For local AI on a normal Mac, the recommendation remains simple: do not plan around Nex N2 Pro as your primary local model. Its 17B active parameters make it more compute-efficient than a dense 397B model, but they do not make it small. The weights, context, and runtime requirements remain far beyond what a MacBook, Mac mini, or most Mac Studio configurations can use comfortably.
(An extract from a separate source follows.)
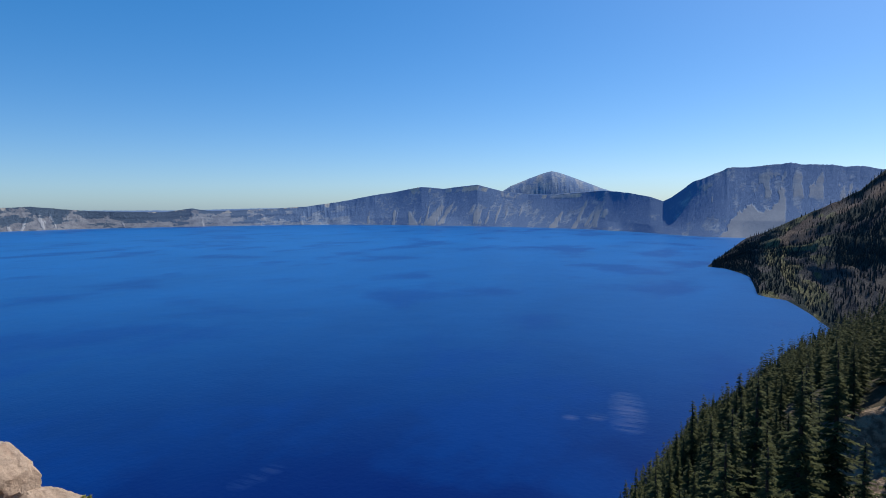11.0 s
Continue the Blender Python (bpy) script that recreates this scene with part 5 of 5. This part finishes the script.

Use Nex N2 Pro when you have access to suitable GPU servers and want to seriously evaluate an open agent model. For local Apple Silicon AI, Nex-N2-mini or a smaller, well-supported model is the much better starting point.

FAQ

Is Nex N2 Pro open source?

Nex N2 Pro weights are published on Hugging Face under the Apache 2.0 license. “Open source” here describes the published weights and license; it does not automatically mean that every training component, dataset, or production pipeline is fully disclosed.

Can I use Nex N2 Pro on a Mac with 128 GB of unified memory?

Not usefully as a local model. Even a theoretical 4-bit version of the 397B weights is far beyond 128 GB before accounting for context, runtime overhead, and macOS.

Why do 17B active parameters not solve the memory issue?

MoE activates only part of the experts for a given token. The runtime still needs the model weights available to decide which experts to use. Compute requirements and memory requirements are different questions.

Is Nex N2 Pro better than a smaller model for coding?

For demanding, server-hosted agent work, Nex N2 Pro may be very strong according to its published results. For local coding on a Mac, a smaller model that runs quickly and reliably is usually the more productive choice.

Sources and methodology

Information checked on June 21, 2026. Quantized-memory figures are intentionally expressed as an order of magnitude: a final build also needs metadata, runtime overhead, and context memory.